Taking a peak at Morris's website revealed this excellent cartoon seen below by Brandy Agerbeck. (Apparently, it is technically a "graphic facilitation" as it states on the site. Here is his definition of this curious term: "large scale images created in real-time in front of a client group while they are working and conversing.") Morris spoke at the 2006 Chicago Humanities Festival and Agerbeck provides an excellent verbal and visual account of Morris's presentation on the photographs of war:
Morris introduced us to his latest project about the Abu Ghraib, and the iconic images created from the prisoner torture. It's his hypothesis that it's a handful of those photos from that we'll remember a hundred years from now about the Iraq War. He explained that this project began with the mystery of two photos by Roger Fenton described by Susan Sontag in her book, Regarding the Pain of Others. During the Crimean War, Fenton took photos of the Valley of the Shadow of Death.

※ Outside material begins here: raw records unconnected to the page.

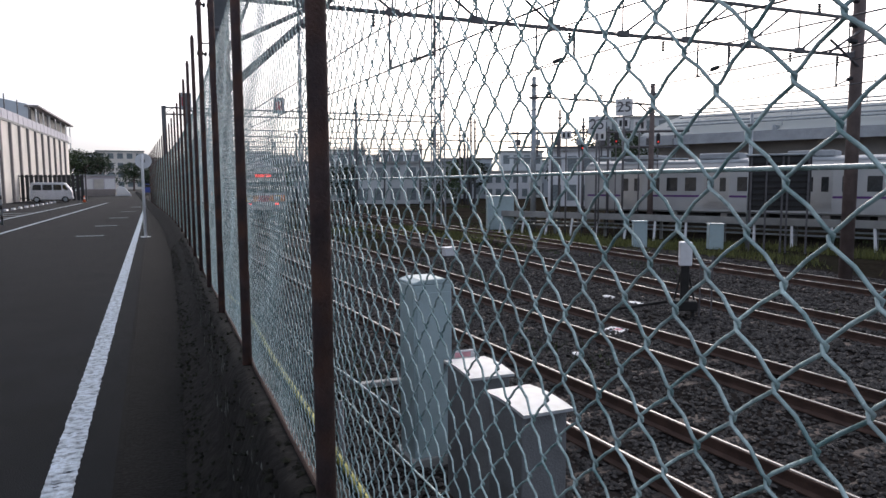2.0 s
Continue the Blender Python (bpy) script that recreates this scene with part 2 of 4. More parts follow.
def tubepart(name, pts, r, mat, parent=None, sides=10, label=""):
    bm = bmesh.new()
    add_tube(bm, pts, r, sides)
    return part(name, bm, mat, parent, label, smooth=sides > 6)


def thing(name, m, label, category, group="", kind=""):
    ob = new(name)
    ob.matrix_world = m
    return tagged(ob, label, category, group, kind)


def shared(name, mesh, parent, m=None):
    """One more object on a mesh that exists already."""
    ob = new(name, mesh)
    ob.parent = parent
    if m is not None:
        ob.matrix_basis = m
    return ob


def lettering(name, text, size, mat, parent, m):
    cu = bpy.data.curves.new(name, "FONT")
    cu.body, cu.size, cu.extrude, cu.align_x, cu.align_y = text, size, 0.004, "CENTER", "CENTER"
    ob = new(name, cu)
    cu.materials.append(mat)
    ob.parent = parent
    ob.matrix_basis = m
    return ob


# ---- ground, road, wall ----
RAIL_Z, BED_Z = -1.10, -1.27


def fence_x(y):
    """The fence's line, which swings gently towards the road further on."""
    return -0.0012 * max(y - 7.0, 0) ** 2 if y < 30 else -0.635 - 0.055 * (y - 30)


def wall_top(y):
    """Height of the fence's footing, falling away along the road."""
    return 0.575 - 0.040 * min(max(y - 2.4, -2.0), 7.5)


def sheet(name, x0, x1, y0, y1, nx, ny, height, mat, label, category, kind="structure"):
    bm = bmesh.new()
    rows = []
    for j in range(ny + 1):
        y = y0 + (y1 - y0) * j / ny
        rows.append([bm.verts.new((x0 + (x1 - x0) * i / nx, y, height(x0 + (x1 - x0) * i / nx, y))) for i in range(nx + 1)])
    for j in range(ny):
        for i in range(nx):
            bm.faces.new((rows[j][i], rows[j][i + 1], rows[j + 1][i + 1], rows[j + 1][i]))
    ob = part(name, bm, mat, smooth=True)
    return tagged(ob, label, category, kind=kind)


sheet("ground", -1500, 1500, -300, 2500, 10, 10, lambda x, y: -1.6, yard_soil, "dark earth and gravel reaching the horizon", "ground")
bm = bmesh.new()
add_box(bm, -14.5, -0.42, -25, 30, -1.5, 0.0)
add_box(bm, -14.5, -1.3, 30, 160, -1.5, 0.0)
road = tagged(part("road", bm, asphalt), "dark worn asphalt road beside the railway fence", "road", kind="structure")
bm = bmesh.new()
add_box(bm, -90, -14.5, -25, 260, -1.5, -0.004)
add_box(bm, -14.5, 14, 160, 420, -1.5, -0.004)
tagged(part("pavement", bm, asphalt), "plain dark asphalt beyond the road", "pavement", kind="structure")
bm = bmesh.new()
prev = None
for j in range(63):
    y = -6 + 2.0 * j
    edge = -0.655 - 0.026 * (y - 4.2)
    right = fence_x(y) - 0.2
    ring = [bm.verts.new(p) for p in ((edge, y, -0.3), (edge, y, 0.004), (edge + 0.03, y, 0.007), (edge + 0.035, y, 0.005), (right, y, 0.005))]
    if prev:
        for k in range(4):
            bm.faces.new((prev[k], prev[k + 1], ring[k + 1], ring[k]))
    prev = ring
tagged(part("gutter", bm, shaded_gutter_concrete), "concrete gutter strip along the road edge, darkened for shade by the wall", "gutter", kind="structure")

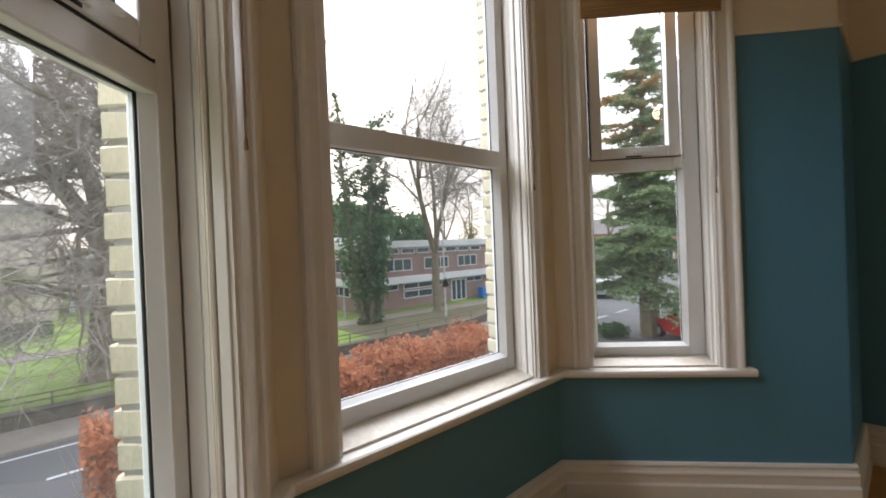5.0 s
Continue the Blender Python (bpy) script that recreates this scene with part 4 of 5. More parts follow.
add_box(bm, (-1.332, -0.974, 0.900), (-1.280, -0.960, 0.916), bevel=0.004)
cylinder(bm, (-1.296, -0.962, 0.908), (-1.296, -0.945, 0.908), 0.008, n=10)
part("latch", bm, BRASS, cd, "small dark metal latch")
bm = bmesh.new()
for dx in (0.0, 0.010):
    cylinder(bm, (-1.336 + dx, -0.9745, 1.06), (-1.336 + dx, -0.9725, 1.061), 0.006, n=10)
part("screw_hole", bm, RUBBER, cd, "dark empty screw holes")

# ---- outside ----
G = -3.5
GRASS = material("lawn", (0.20, 0.32, 0.045), 0.9, var=0.4, scale=0.5, fine=9, bump=0.5, bump_scale=30, tint=(0.09, 0.15, 0.03))
ASPHALT = material("asphalt", (0.115, 0.12, 0.125), 0.75, var=0.25, scale=0.4, fine=30, bump=0.3, bump_scale=60)
PAVING = material("paving", (0.24, 0.22, 0.19), 0.85, var=0.3, scale=0.7, fine=12, bump=0.3, bump_scale=40)
STONE = material("dark_stone", (0.13, 0.115, 0.09), 0.9, var=0.45, scale=1.5, fine=10, bump=0.6, bump_scale=20)
BARK = material("bark", (0.20, 0.165, 0.115), 0.9, var=0.5, scale=3, fine=25, bump=0.8, bump_scale=20, tint=(0.11, 0.10, 0.065))
TWIG = material("twigs", (0.36, 0.315, 0.285), 0.9, var=0.35, scale=2, fine=10)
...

Two are of the same road, one with cannonballs littering the road, one with the cannonballs in the ravine. The Mystery being which photo was taken first, which was staged?
Morris's presentation mostly talked about that idea of the iconic photograph. What can we learn from them? To what extent are they posed or performance? An interesting aspect about the Abu Ghraib project is that Morris has the opportunity to interview the photographers. We have an opportunity for more context than just the images themselves.